La fin de la tradition suisse des armes

Fritz Abraham Oehrli, conseiller national, Teuffenthal (BE)

Seul un peuple vraiment libre peut conserver l’arme militaire à domicile et l’utiliser pour des exercices et concours de tir hors service. Cette tradition n’existe nulle part ailleurs dans le monde. Seule la Suisse autorise un soldat qui a terminé son service à garder son arme personnelle s’il le souhaite. Dans aucun autre pays au monde, on ne confie à des jeunes gens et jeunes filles des armes militaires pour participer à des cours de jeunes tireurs. Voilà la tradition suisse des armes et du tir, voilà un principe qui témoigne d’une profonde confiance dans la population.

Combien de temps encore?

Quels sont les effets de l’accord de Schengen sur la loi suisse sur les armes?

Lors du tour de négociations de mars 2003 avec l’UE concernant la déclaration commune sur le contrôle, l’acquisition et la détention d’armes, les deux délégations ont dû constater que lesdites directives ne s’appliquent pas à l’acquisition et à la détention d’armes et de munition par les forces armées. On pourrait en déduire que la réglementation suisse concernant les armes de la police et de l’armée ne serait pas touchée par l’accord de Schengen. Par extension, le prêt d’armes militaires dans le cadre des cours de tirs pour jeunes, le prêt d’armes militaires pendant le service obligatoire ainsi que la remise de l’arme personnelle au moment où le soldat quitte définitivement l’armée continueraient d’être réglés par le droit suisse.

Une lecture superficielle de ces conclusions tendrait à faire croire qu’il n’y aurait pas de changement avec l’accord de Schengen. Mais la question de fond est la suivante: comment l’accord de Schengen sera-t-il appliqué au droit suisse des armes? Compétent en la matière, le Département fédéral de justice et police a clairement relevé que l’application de l’accord de Schengen en cette matière était du ressort de notre pays. Et il a rappelé que l’utilisation des armes militaires pendant et après le service militaire était totalement exclue des directives de Schengen.
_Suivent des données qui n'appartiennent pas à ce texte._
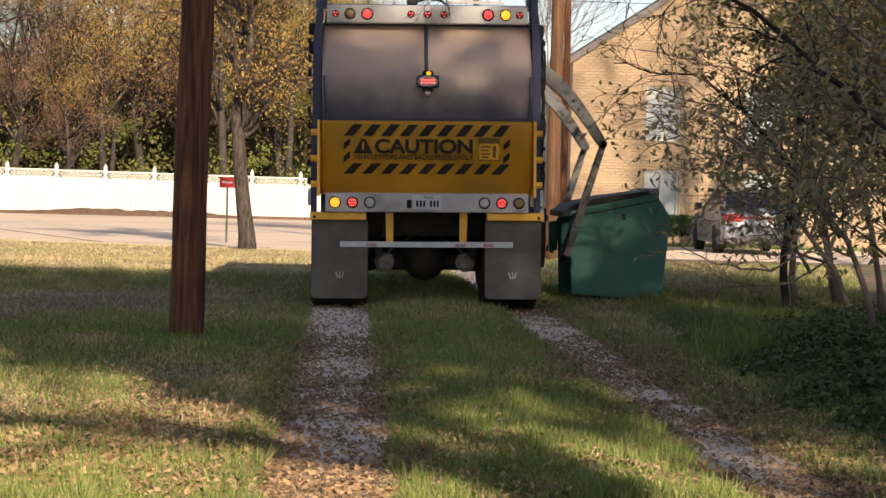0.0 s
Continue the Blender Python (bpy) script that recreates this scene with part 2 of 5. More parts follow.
def add_cyl(bm, p, q, r0, r1=None, n=16):
    """A closed tapered cylinder from p to q."""
    p, q = Vector(p), Vector(q)
    turn = (q - p).to_track_quat("Z", "Y").to_matrix().to_4x4()
    bmesh.ops.create_cone(bm, cap_ends=True, segments=n, radius1=r0, radius2=r0 if r1 is None else r1, depth=(q - p).length,
                          matrix=Matrix.Translation((p + q) / 2) @ turn)
    return bm


def cyl(p, q, r0, r1=None, n=16):
    return add_cyl(bmesh.new(), p, q, r0, r1, n)


def prism(profile, y0, y1, bevel=0.0):
    """A solid with an (x, z) outline, from y0 to y1."""
    bm = bmesh.new()
    a = [bm.verts.new((x, y0, z)) for x, z in profile]
    f = bm.faces.new(a)
    r = bmesh.ops.extrude_face_region(bm, geom=[f])
    bmesh.ops.translate(bm, vec=(0, y1 - y0, 0), verts=[v for v in r["geom"] if isinstance(v, bmesh.types.BMVert)])
    if bevel:
        bmesh.ops.bevel(bm, geom=list(bm.edges), offset=bevel, segments=2, affect="EDGES")
    return bm


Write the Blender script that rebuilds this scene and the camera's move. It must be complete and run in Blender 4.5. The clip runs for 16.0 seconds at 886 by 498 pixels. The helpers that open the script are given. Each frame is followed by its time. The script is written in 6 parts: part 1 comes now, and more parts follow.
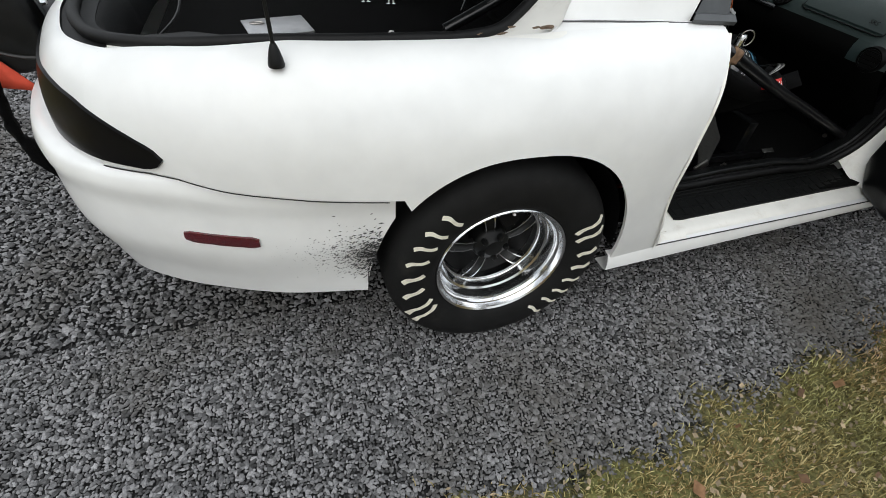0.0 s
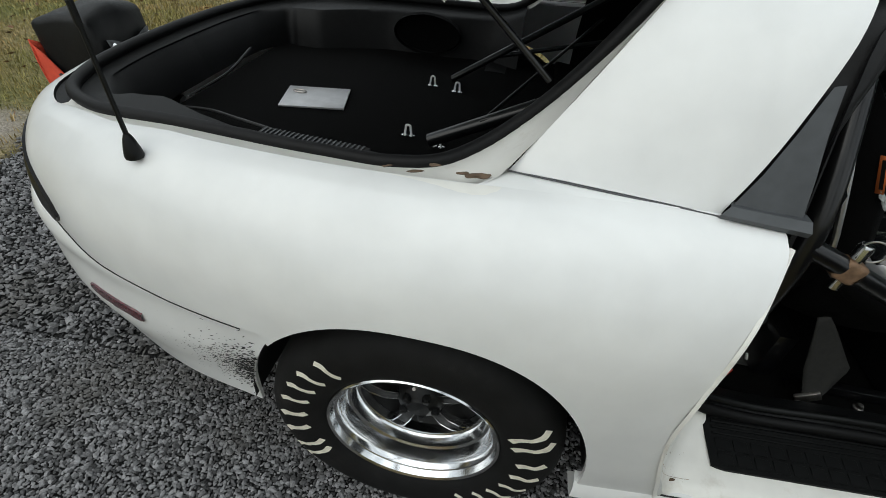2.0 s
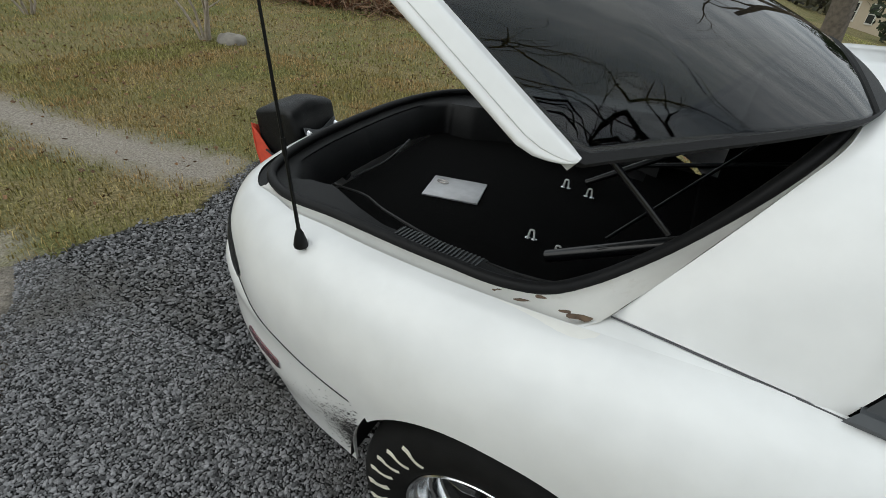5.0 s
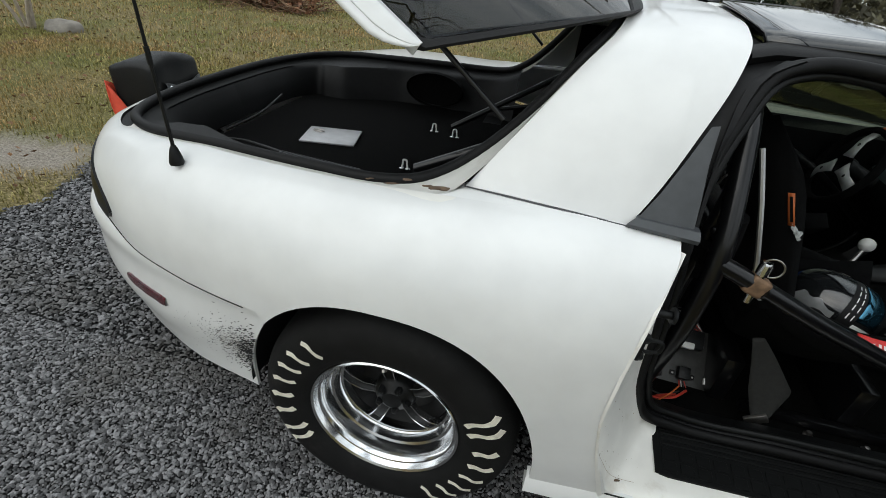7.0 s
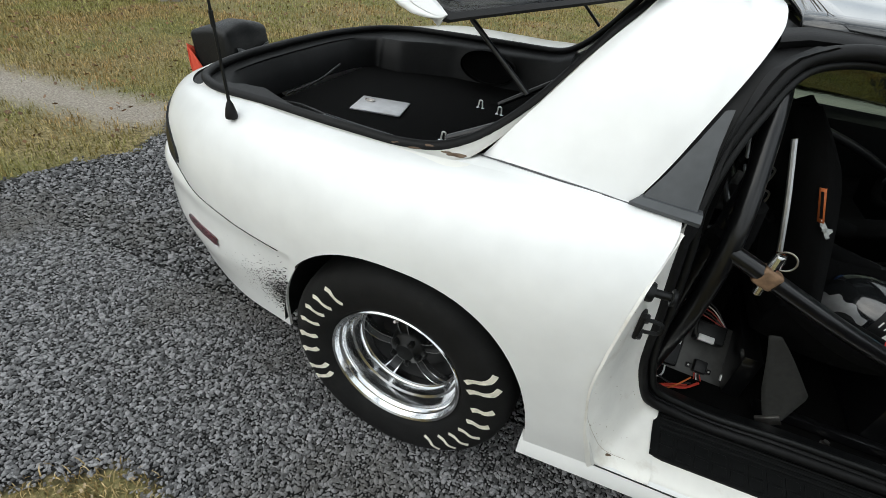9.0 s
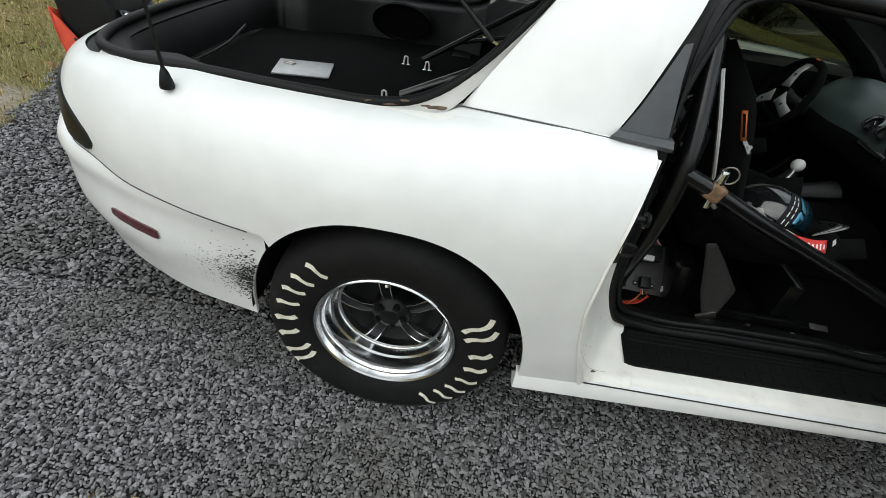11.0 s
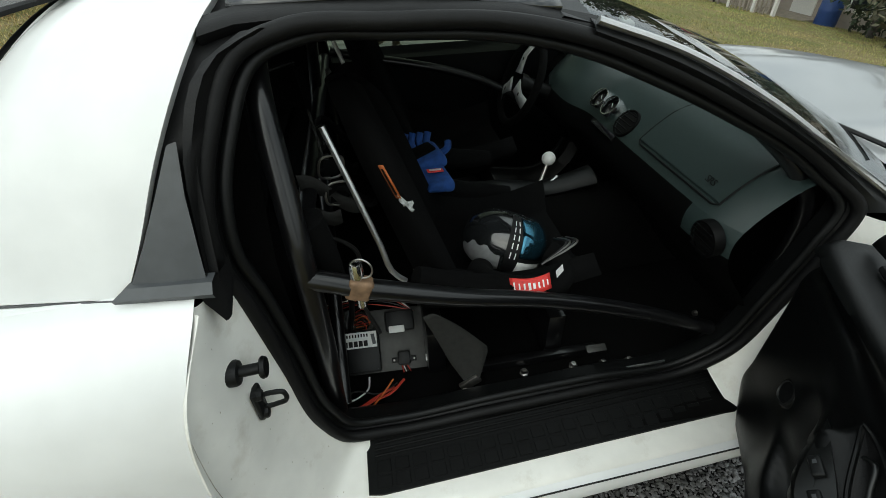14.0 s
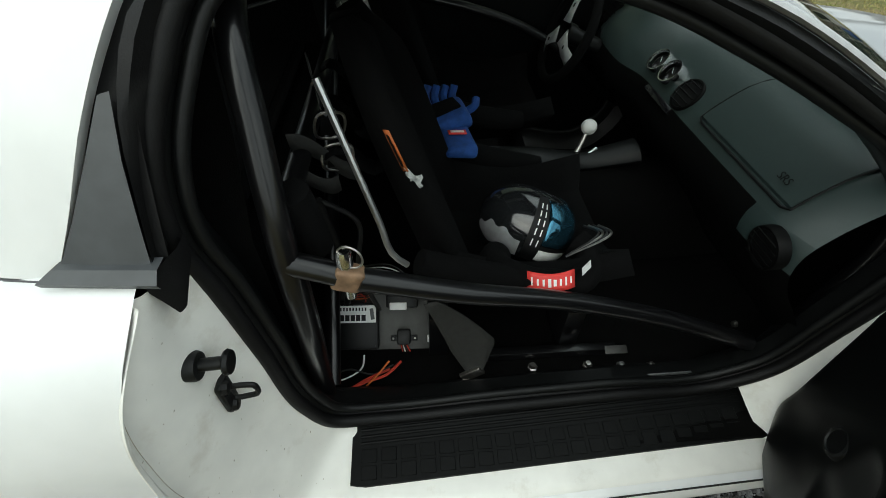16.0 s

Un changement tout de même

Les choses risquent tout de même de changer. L’accord de Schengen touche aux activités de tir hors service militaire. Dans ce domaine, la directive UE que la Suisse doit reprendre a des effets réels sur la loi suisse sur les armes. Les révisions qui en découlent et qui sont annoncées dans le rapport explicatif accompagnant la procédure de consultation dépassent largement la réforme de la loi sur les armes récemment débattue en Suisse. Selon ce dossier, il faudrait à l’avenir faire la preuve du besoin pour justifier l’achat d’une arme et la détention d’arme serait enregistrée dans les moindres détails. De plus, les armes ne pourraient plus être transmises par héri-tage.

Mais ce n’est pas tout: il est prévu d’interdire l’acquisition, l’importation et la détention d’armes à feu militaires. Cela signifie, en d’autres termes, que la détention d’anciennes armes automatiques transformées en armes semi-automatiques sera à l’avenir interdite. Il existe des milliers d’armes de ce type en Suisse qui devraient toutes être séquestrées en cas d’entrée en vigueur de cet accord. Le droit libéral de la Suisse en matière d’armes ne connaît pas toutes ces restrictions.

Non à Schengen

Il est bien entendu permis aux pays signataires de l’accord de Schengen de durcir leur législation sur les armes au-delà du minimum imposé par cet accord. Et c’est exactement ce que veulent les milieux suisses hostiles à l’armée et aux activités de tir. La gauche et les Verts poursuivent le même objectif. Et, une fois de plus, le camp bourgeois, par paresse ou par lâcheté, risque de se laisser faire.

L’ancienne ministre de la justice avait précisément tenté de durcir la loi suisse. Elle a notamment mis en consultation l’idée d’un registre national des armes. Heureusement, le nouveau chef du DFJP a suspendu ce projet.

Le DFJP relève aujourd’hui que l’application de l’accord de Schengen est de la com-pétence des Etats membres. L’attitude de l’ancienne ministre de la justice montre ce-pendant que l’application des dispositions de Schengen en matière d’armes devra être surveillée étroitement. Si le Conseil fédéral rappelle, pour calmer le jeu, la marge de manœuvre de la Suisse face à cette directive UE, il faut se montrer méfiant.

L’accord de Schengen nous fait craindre des mesures qui dépassent largement le cadre de la loi actuelle sur les armes et aussi que la Suisse se dote d’une législation plus restrictive que ne l’exige cet accord. Avec l’accord de Schengen, nous abandonnons notre régime libéral en matière d’armes. Nous ne pouvons pas admettre cela. Nous devons veiller à sauvegarder un droit des armes authentiquement suisse, libéral et tenant compte de la tradition de milice et de tir dans notre pays. Pour cela, nous devons commencer par dire non à Schengen.